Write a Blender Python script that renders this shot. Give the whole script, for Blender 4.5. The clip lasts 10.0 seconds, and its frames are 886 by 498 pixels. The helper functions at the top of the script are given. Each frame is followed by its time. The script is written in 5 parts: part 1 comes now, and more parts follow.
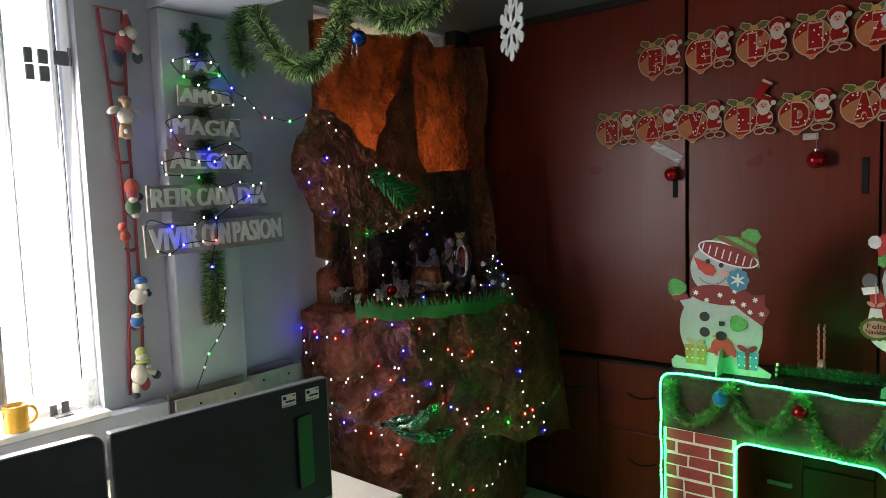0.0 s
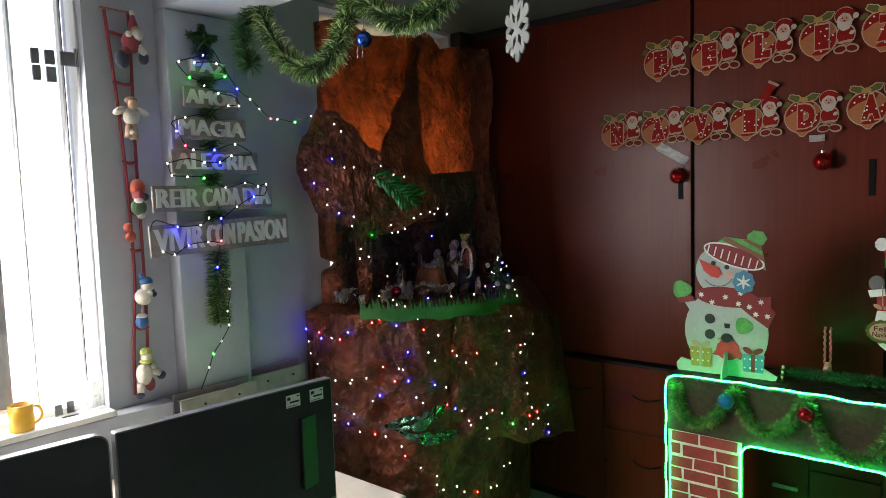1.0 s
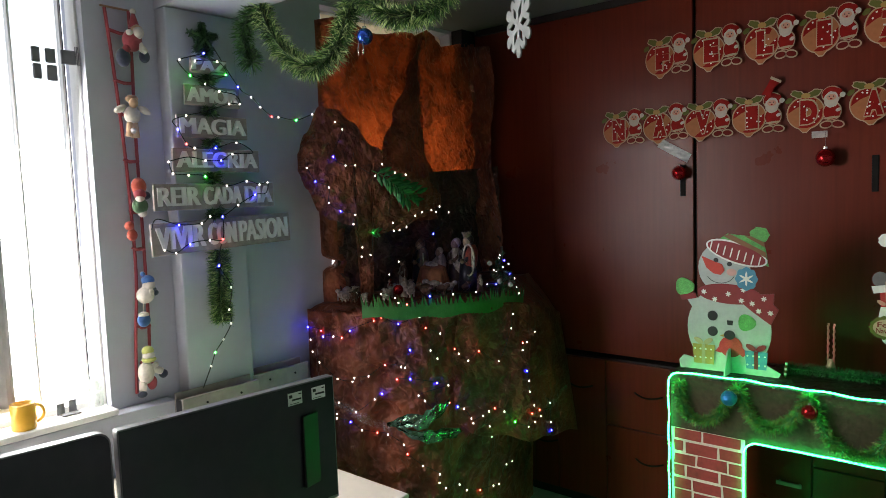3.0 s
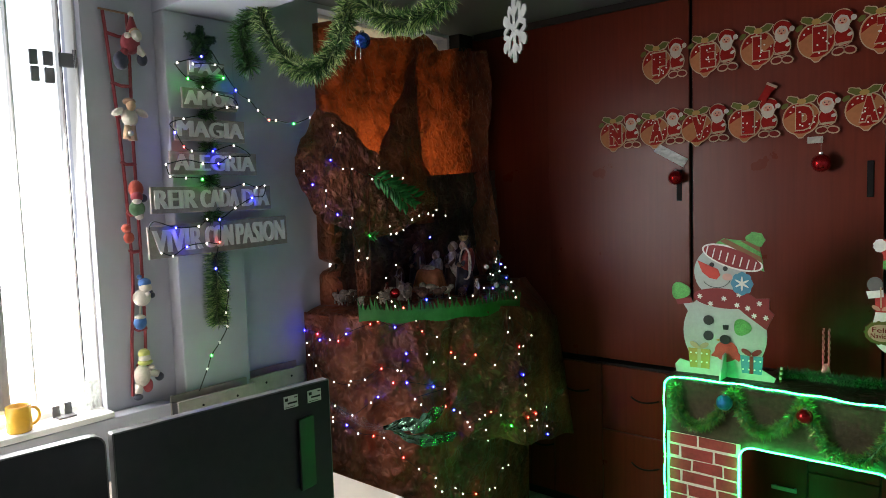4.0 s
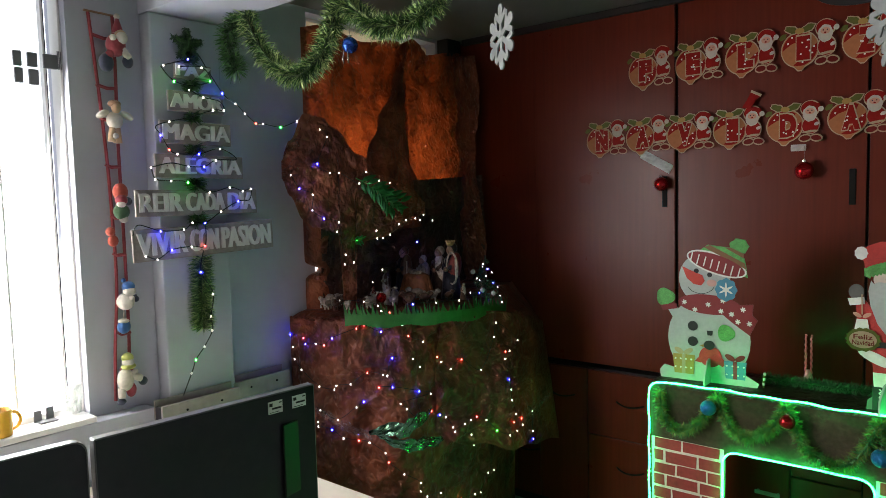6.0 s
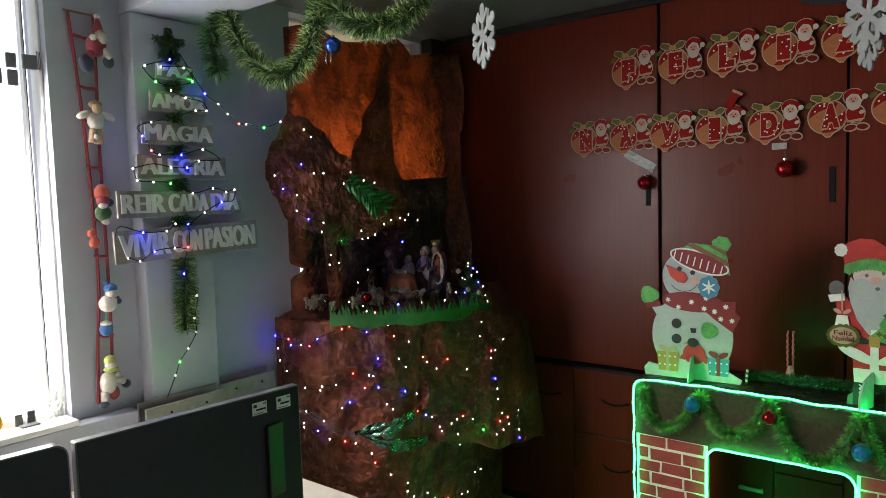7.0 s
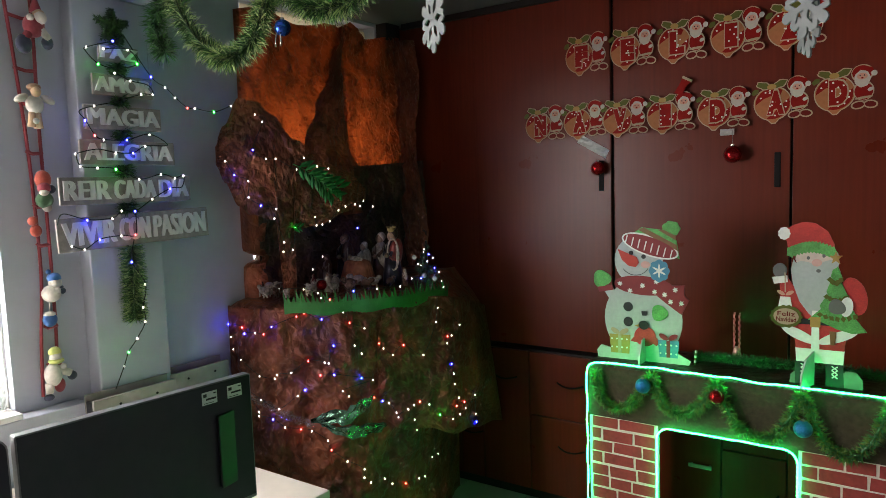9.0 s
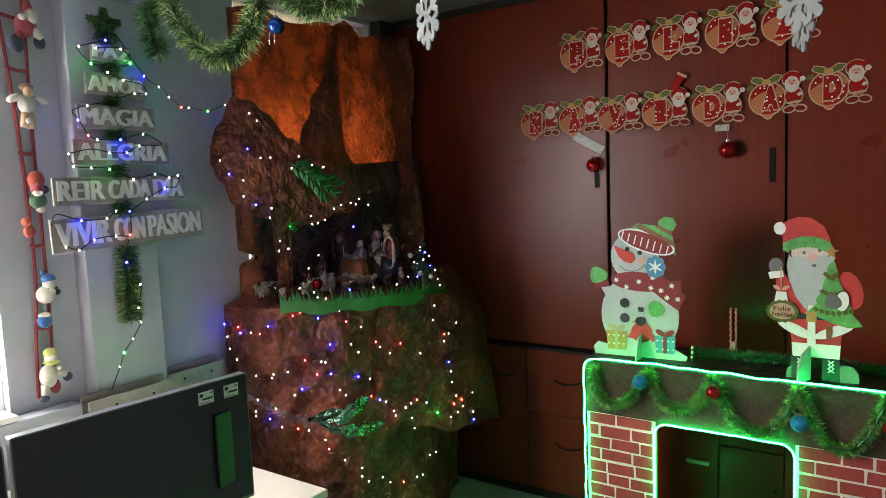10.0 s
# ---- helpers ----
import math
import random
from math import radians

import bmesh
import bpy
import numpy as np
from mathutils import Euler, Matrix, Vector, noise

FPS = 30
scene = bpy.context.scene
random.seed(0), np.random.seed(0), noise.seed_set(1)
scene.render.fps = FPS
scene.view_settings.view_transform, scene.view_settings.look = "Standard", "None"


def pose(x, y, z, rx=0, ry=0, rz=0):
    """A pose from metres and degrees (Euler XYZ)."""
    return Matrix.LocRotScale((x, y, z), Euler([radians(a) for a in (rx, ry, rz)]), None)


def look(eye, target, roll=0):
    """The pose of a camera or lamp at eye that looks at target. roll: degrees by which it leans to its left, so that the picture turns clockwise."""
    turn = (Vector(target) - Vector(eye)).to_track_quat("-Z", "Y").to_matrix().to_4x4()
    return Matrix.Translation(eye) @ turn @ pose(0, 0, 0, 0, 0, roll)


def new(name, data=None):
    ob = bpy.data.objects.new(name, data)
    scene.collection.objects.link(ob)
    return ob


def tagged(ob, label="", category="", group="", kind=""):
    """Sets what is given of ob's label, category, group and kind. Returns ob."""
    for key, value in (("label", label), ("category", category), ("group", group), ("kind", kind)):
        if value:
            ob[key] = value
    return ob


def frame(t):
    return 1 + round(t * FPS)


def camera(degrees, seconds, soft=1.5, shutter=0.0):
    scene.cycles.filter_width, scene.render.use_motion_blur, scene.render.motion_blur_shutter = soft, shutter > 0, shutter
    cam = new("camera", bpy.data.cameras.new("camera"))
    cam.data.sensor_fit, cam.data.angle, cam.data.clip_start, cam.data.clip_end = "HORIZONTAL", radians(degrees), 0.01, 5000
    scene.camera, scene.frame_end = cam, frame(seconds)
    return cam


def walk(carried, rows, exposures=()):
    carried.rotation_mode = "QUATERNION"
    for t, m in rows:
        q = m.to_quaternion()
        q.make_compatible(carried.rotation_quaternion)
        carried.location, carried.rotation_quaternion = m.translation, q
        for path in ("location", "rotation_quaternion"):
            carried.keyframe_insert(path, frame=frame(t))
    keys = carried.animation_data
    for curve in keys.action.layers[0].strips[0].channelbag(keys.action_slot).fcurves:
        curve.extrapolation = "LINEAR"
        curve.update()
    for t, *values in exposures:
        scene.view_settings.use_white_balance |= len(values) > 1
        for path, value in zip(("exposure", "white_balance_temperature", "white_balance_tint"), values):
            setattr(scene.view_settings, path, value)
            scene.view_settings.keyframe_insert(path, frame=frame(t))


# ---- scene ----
cam = camera(65.5, 10.0, soft=0.8)
PATH = [
    (0, pose(0.016, 0.007, 1.783, 85.15, 2.00, 39.90)),
    (0.5, pose(0.017, 0.011, 1.778, 85.17, 2.16, 40.19)),
    (1, pose(0.015, 0.008, 1.780, 85.32, 1.88, 40.30)),
    (1.5, pose(0.012, 0.012, 1.777, 85.14, 1.89, 40.24)),
    (2, pose(0.010, 0.015, 1.773, 85.02, 1.94, 40.62)),
    (2.5, pose(0.011, 0.013, 1.772, 85.19, 2.12, 40.54)),
    (4, pose(0.018, 0.011, 1.775, 85.53, 1.86, 40.26)),
    (4.5, pose(0.023, 0.009, 1.775, 85.93, 1.88, 40.33)),
    (5, pose(0.023, 0.007, 1.779, 86.01, 1.67, 40.15)),
    (6.5, pose(0.025, 0.017, 1.781, 85.73, 1.58, 38.73)),
    (7, pose(0.032, 0.018, 1.779, 85.76, 1.77, 38.19)),
    (7.5, pose(0.039, 0.022, 1.777, 85.57, 1.91, 37.57)),
    (8, pose(0.040, 0.029, 1.776, 85.28, 1.73, 36.58)),
    (8.5, pose(0.050, 0.034, 1.780, 84.91, 1.74, 35.68)),
    (9, pose(0.049, 0.036, 1.775, 84.54, 1.91, 34.90)),
    (9.5, pose(0.047, 0.040, 1.773, 84.11, 2.13, 34.71)),
    (10, pose(0.046, 0.039, 1.772, 84.39, 2.33, 34.52)),
]
EXPOSURES = [(0.0, -0.20), (2.5, -0.15), (5.0, -0.18), (7.0, -0.20), (8.5, -0.20), (9.3, 0.08), (10.0, 0.32)]
walk(cam, PATH, EXPOSURES)

# ---- world and lights ----
world = bpy.data.worlds.new("world")
scene.world = world
world.use_nodes = True
wn = world.node_tree
wbg = wn.nodes["Background"]
sky = wn.nodes.new("ShaderNodeTexSky")
sky.sky_type, sky.sun_disc = "NISHITA", False
sky.sun_elevation, sky.sun_rotation = radians(48), radians(250)
wn.links.new(sky.outputs[0], wbg.inputs[0])
wbg.inputs[1].default_value = 0.15

FLOOR_Z, CEIL_Z = 0.0, 2.70
WALL_X, CAB_Y = -2.58, 3.30


def area_lamp(name, m, sx, sy, watts, color):
    d = bpy.data.lights.new(name, "AREA")
    d.shape, d.size, d.size_y, d.energy, d.color = "RECTANGLE", sx, sy, watts, color
    ob = new(name, d)
    ob.matrix_world = m
    return ob


# daylight in the openings of the two windows
area_lamp("daylight_window", look((-2.74, 0.25, 1.66), (0, 0.25, 1.05)), 1.65, 1.22, 92, (1.0, 0.96, 0.93))
area_lamp("daylight_corner", look((-2.80, 2.72, 1.66), (0, 2.72, 1.66)), 0.95, 0.40, 5, (1.0, 0.93, 0.82))

# ---- materials ----


def material(name):
    m = bpy.data.materials.new(name)
    m.use_nodes = True
    return m, m.node_tree, m.node_tree.nodes["Principled BSDF"]


def simple(name, color, rough=0.5, metal=0.0, vary=0.15, scale=30.0, bump=0.1, sheen=0.0, trans=0.0, emit=None, power=0.0, spec=0.5):
    """A surface with two scales of variation in colour and a fine relief."""
    m, nt, b = material(name)
    tc = nt.nodes.new("ShaderNodeTexCoord")
    n1 = nt.nodes.new("ShaderNodeTexNoise")
    n1.inputs["Scale"].default_value, n1.inputs["Detail"].default_value = scale, 5
    n2 = nt.nodes.new("ShaderNodeTexNoise")
    n2.inputs["Scale"].default_value, n2.inputs["Detail"].default_value = scale * 0.13, 3
    for n in (n1, n2):
        nt.links.new(tc.outputs["Object"], n.inputs["Vector"])
    mixf = nt.nodes.new("ShaderNodeMath")
    mixf.operation = "ADD"
    nt.links.new(n1.outputs["Fac"], mixf.inputs[0])
    nt.links.new(n2.outputs["Fac"], mixf.inputs[1])
    ramp = nt.nodes.new("ShaderNodeMapRange")
    ramp.inputs["From Min"].default_value, ramp.inputs["From Max"].default_value = 0.6, 1.4
    nt.links.new(mixf.outputs[0], ramp.inputs["Value"])
    mx = nt.nodes.new("ShaderNodeMix")
    mx.data_type = "RGBA"
    c = Vector(color)
    mx.inputs["A"].default_value = (*(c * (1 - vary)), 1)
    mx.inputs["B"].default_value = (*[min(1, v * (1 + vary)) for v in c], 1)
    nt.links.new(ramp.outputs[0], mx.inputs["Factor"])
    nt.links.new(mx.outputs["Result"], b.inputs["Base Color"])
    b.inputs["Roughness"].default_value, b.inputs["Metallic"].default_value = rough, metal
    b.inputs["Specular IOR Level"].default_value = spec
    if sheen:
        b.inputs["Sheen Weight"].default_value = sheen
    if bump:
        bp = nt.nodes.new("ShaderNodeBump")
        bp.inputs["Strength"].default_value, bp.inputs["Distance"].default_value = bump, 0.004
        nt.links.new(mixf.outputs[0], bp.inputs["Height"])
        nt.links.new(bp.outputs[0], b.inputs["Normal"])
    if emit:
        b.inputs["Emission Color"].default_value, b.inputs["Emission Strength"].default_value = (*emit, 1), power
    if trans:
        tl = nt.nodes.new("ShaderNodeBsdfTranslucent")
        nt.links.new(mx.outputs["Result"], tl.inputs[0])
        ms = nt.nodes.new("ShaderNodeMixShader")
        ms.inputs[0].default_value = trans
        nt.links.new(b.outputs[0], ms.inputs[1])
        nt.links.new(tl.outputs[0], ms.inputs[2])
        nt.links.new(ms.outputs[0], nt.nodes["Material Output"].inputs[0])
    return m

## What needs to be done
From the listing above, output exactly the run of lines that starts with the line containing "pose from metres" and ends with the line containing "of a camera".

## Solution
    """A pose from metres and degrees (Euler XYZ)."""
    return Matrix.LocRotScale((x, y, z), Euler([radians(a) for a in (rx, ry, rz)]), None)


def look(eye, target, roll=0):
    """The pose of a camera or lamp at eye that looks at target. roll: degrees by which it leans to its left, so that the picture turns clockwise."""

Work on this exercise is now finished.